Não necessariamente. Com efeito, o exemplo do
empreendedor bem-sucedido apenas fortalece ainda mais o argumento de que os
gastos em consumo não conduzem o emprego. Se o empreendedor descobre que a
demanda por seus bens e serviços era muito maior do que ele antecipara, isso
não necessariamente irá gerar mais empregos. Não há nada que comprove que um
aumento da demanda fará com que o empreendedor empregue mais trabalhadores.
Para começar, se o empreendedor acreditar que esta
maior demanda irá durar para sempre (o que seria uma mera especulação), ele irá investir em aumentar sua produção. Ele de
fato pode simplesmente redobrar a
aposta no atual processo, contratando mais pessoas, mas o mais provável é que
ele faça investimentos em automação. Volumes de produção maiores fazem com que
seja mais fácil cobrir os custos fixos iniciais do maquinário. E os lucros são
muito mais afetados por custos variáveis, como salários e encargos sociais e
trabalhistas. Ademais, empregar mais pessoas requer mais gastos com o
treinamento de trabalhadores.
Entretanto, mesmo se desconsiderarmos essa
constatação de que máquinas podem substituir a mão-de-obra (pois torna o
trabalho mais produtivo), e assumirmos que o empreendedor irá simplesmente
dobrar a aposta no processo de produção inicial e contratar mais mão-de-obra, ainda assim a visão keynesiana de que a
demanda gera empregos não se sustenta: afinal, a contratação de mais
mão-de-obra e o investimento para aumentar a produção ainda continuam ocorrendo
em antecipação à demanda futura — e
não em resposta à demanda atual.
Um eventual aumento na demanda hoje não
necessariamente será duradouro. Pode acabar amanhã, pode acabar mês que vem, ou
ano que vem. Impossível saber. Consequentemente, qualquer decisão de contratar
mais mão-de-obra hoje será meramente uma especulação
em relação à demanda futura.
Conclusão
Quem cria empregos são empreendedores e
investidores, e eles fazem isso de acordo com suas expectativas quanto à
demanda futura (o que depende das condições econômicas esperadas para o futuro).
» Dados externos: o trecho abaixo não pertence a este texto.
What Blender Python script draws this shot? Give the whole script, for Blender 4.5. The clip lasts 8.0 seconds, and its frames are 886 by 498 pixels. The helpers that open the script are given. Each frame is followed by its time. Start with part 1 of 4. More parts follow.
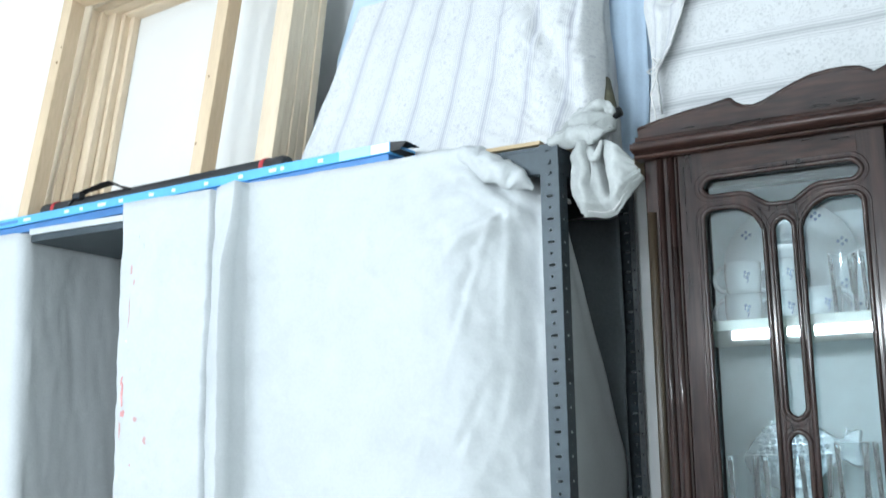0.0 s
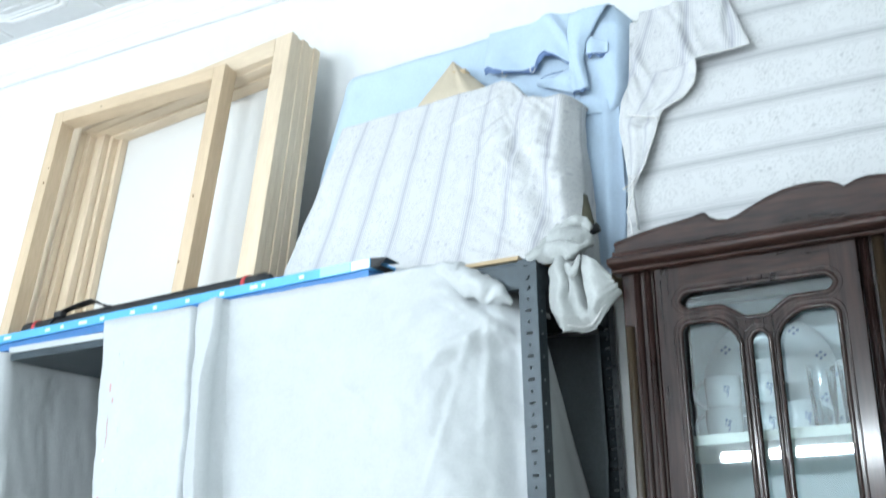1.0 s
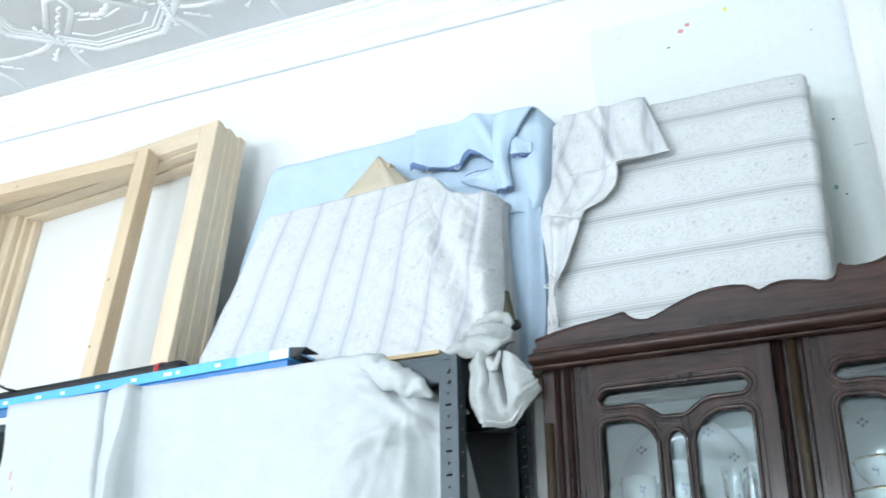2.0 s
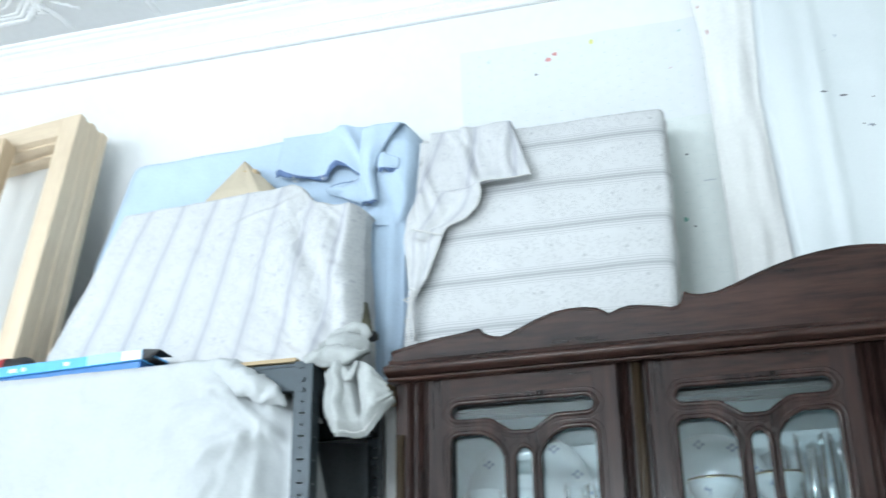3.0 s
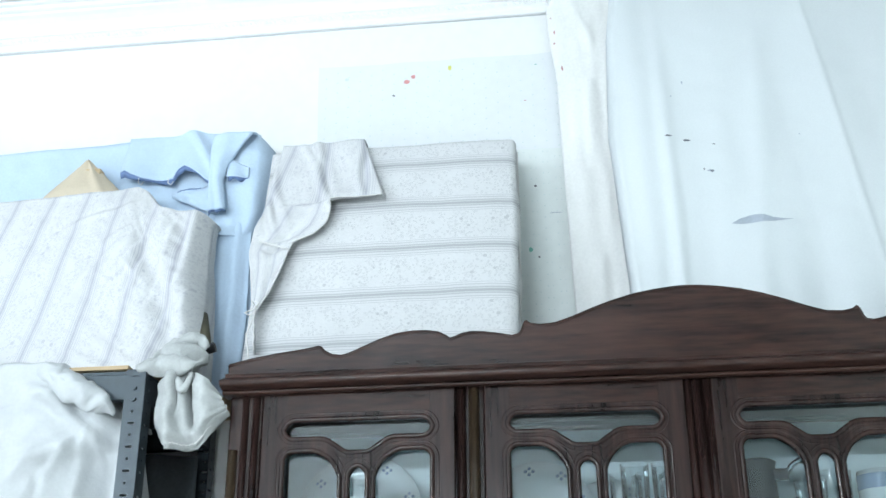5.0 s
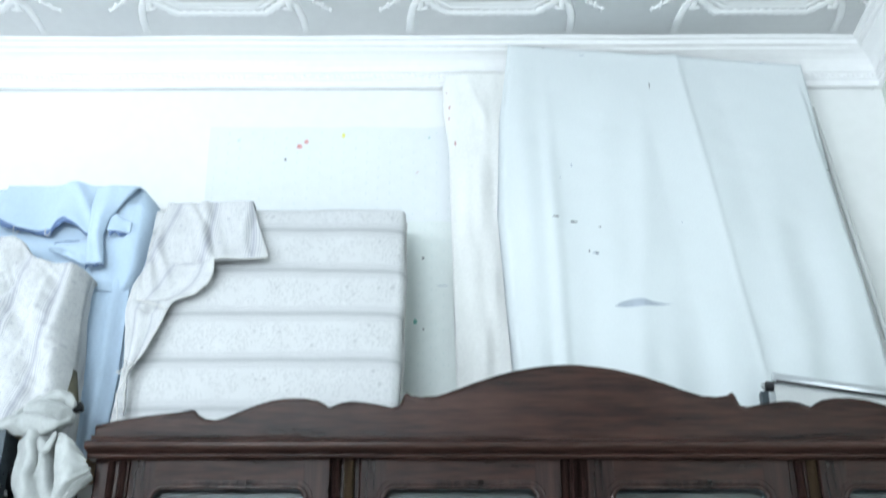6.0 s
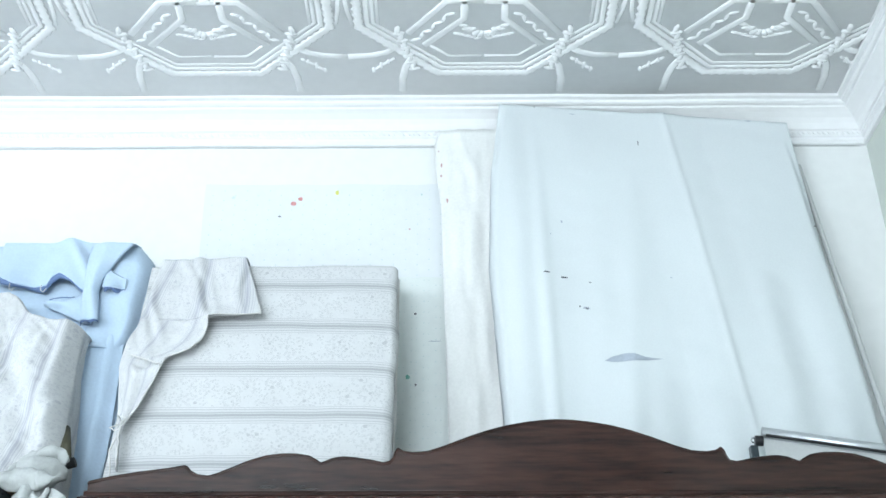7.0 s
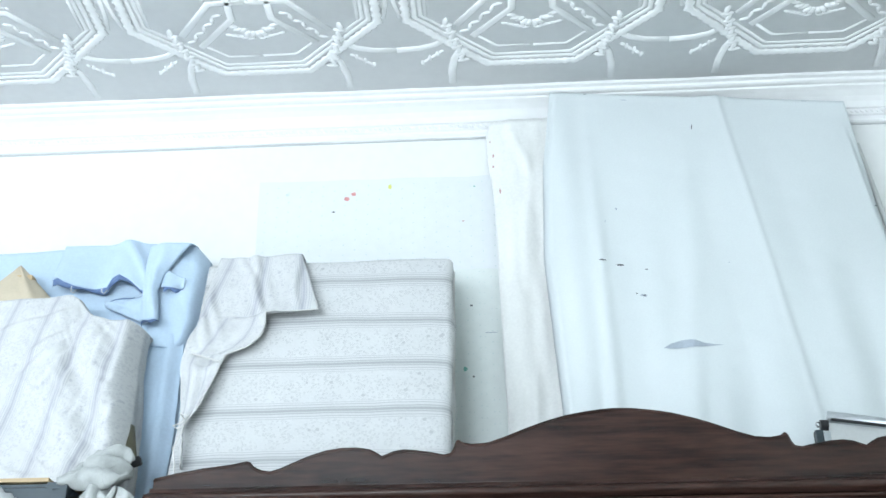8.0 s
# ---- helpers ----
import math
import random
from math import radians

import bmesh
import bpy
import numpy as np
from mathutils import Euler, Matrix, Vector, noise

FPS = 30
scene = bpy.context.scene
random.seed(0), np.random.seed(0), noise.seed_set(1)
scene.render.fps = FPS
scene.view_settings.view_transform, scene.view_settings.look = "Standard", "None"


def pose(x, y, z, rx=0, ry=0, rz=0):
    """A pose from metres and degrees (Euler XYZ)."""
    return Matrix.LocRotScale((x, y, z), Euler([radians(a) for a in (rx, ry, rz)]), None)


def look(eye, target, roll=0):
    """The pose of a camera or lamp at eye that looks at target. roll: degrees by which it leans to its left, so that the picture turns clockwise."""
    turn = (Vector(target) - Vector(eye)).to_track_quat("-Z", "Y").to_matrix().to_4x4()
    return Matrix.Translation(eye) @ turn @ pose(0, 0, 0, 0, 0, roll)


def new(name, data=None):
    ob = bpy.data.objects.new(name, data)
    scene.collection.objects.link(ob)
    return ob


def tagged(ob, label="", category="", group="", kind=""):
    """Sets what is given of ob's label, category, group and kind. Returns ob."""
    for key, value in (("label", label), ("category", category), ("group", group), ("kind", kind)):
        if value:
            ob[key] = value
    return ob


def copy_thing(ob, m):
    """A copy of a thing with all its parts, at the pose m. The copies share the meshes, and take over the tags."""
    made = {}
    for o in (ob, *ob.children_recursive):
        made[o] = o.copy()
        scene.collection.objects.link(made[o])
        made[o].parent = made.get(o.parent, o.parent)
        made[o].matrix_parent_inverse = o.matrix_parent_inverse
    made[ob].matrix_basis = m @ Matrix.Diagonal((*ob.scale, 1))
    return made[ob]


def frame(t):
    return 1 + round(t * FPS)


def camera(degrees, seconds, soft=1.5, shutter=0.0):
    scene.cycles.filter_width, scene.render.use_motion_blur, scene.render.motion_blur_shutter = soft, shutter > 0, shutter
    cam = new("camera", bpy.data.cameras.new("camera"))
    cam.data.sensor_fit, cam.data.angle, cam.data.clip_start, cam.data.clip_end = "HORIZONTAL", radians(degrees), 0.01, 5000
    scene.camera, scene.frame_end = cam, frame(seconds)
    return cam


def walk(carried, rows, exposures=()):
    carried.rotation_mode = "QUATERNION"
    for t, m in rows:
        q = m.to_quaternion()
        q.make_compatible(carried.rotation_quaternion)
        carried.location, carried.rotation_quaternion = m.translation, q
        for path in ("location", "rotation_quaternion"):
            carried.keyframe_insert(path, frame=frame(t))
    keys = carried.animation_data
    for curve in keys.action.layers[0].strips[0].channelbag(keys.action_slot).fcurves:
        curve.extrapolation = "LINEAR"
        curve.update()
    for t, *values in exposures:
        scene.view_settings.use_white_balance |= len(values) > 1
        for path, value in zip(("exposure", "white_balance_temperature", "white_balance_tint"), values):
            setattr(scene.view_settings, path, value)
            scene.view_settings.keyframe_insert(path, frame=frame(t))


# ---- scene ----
# ---------- camera and walk ----------
cam = camera(43.0, 8.0, soft=1.5, shutter=0.5)
PATH = [
    (0, (0.562, -2.051, 1.446), (-0.382, -0.325, 1.809), -1.0),
    (0.5, (0.578, -2.046, 1.432), (-0.363, -0.341, 1.891), -1.1),
    (1, (0.581, -2.045, 1.424), (-0.317, -0.355, 2.002), -1.3),
    (1.2, (0.579, -2.044, 1.424), (-0.294, -0.357, 2.048), -1.0),
    (2.3, (0.556, -2.056, 1.404), (-0.11, -0.33, 2.164), -1.2),
    (2.5, (0.558, -2.06, 1.402), (-0.064, -0.32, 2.167), -1.2),
    (3, (0.564, -2.075, 1.396), (0.071, -0.293, 2.159), -0.7),
    (3.5, (0.561, -2.068, 1.399), (0.249, -0.248, 2.168), -0.5),
    (4, (0.561, -2.068, 1.4), (0.315, -0.241, 2.175), -0.3),
    (5.3, (0.562, -2.074, 1.4), (0.361, -0.249, 2.194), -0.3),
    (5.5, (0.558, -2.064, 1.402), (0.4215, -0.235, 2.2015), 0.0),
    (6, (0.555, -2.058, 1.406), (0.5415, -0.274, 2.31), 0.1),
    (6.5, (0.566, -2.084, 1.392), (0.548, -0.353, 2.3925), -0.3),
    (7, (0.566, -2.083, 1.391), (0.559, -0.347, 2.383), -0.1),
    (7.5, (0.563, -2.076, 1.395), (0.508, -0.337, 2.380), -0.3),
    (8, (0.565, -2.08, 1.393), (0.462, -0.341, 2.3715), -0.2),
]
walk(cam, [(t, look(e, g, r)) for t, e, g, r in PATH])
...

Simplesmente não há como escapar do fato de que a
produção precede o consumo. E isso é algo fundamental: o empreendedor incorre
em sua produção e contrata mão-de-obra antes de saber se será capaz de vender
os bens e serviços produzidos.
O eventual gasto dos consumidores naquele bem ou
serviço produzido ocorrerá após a
produção e a geração de empregos, e não o contrário. O gasto
dos consumidores não cria empregos para as pessoas. O que cria empregos são o
investimento e a produção feitos pelos empreendedores.
Não faz nenhum sentido pensar que gastos dos
consumidores precedem a produção e o emprego. Reduza a economia a apenas duas
pessoas e veja se seria possível o gasto de A causar a produção feita por B.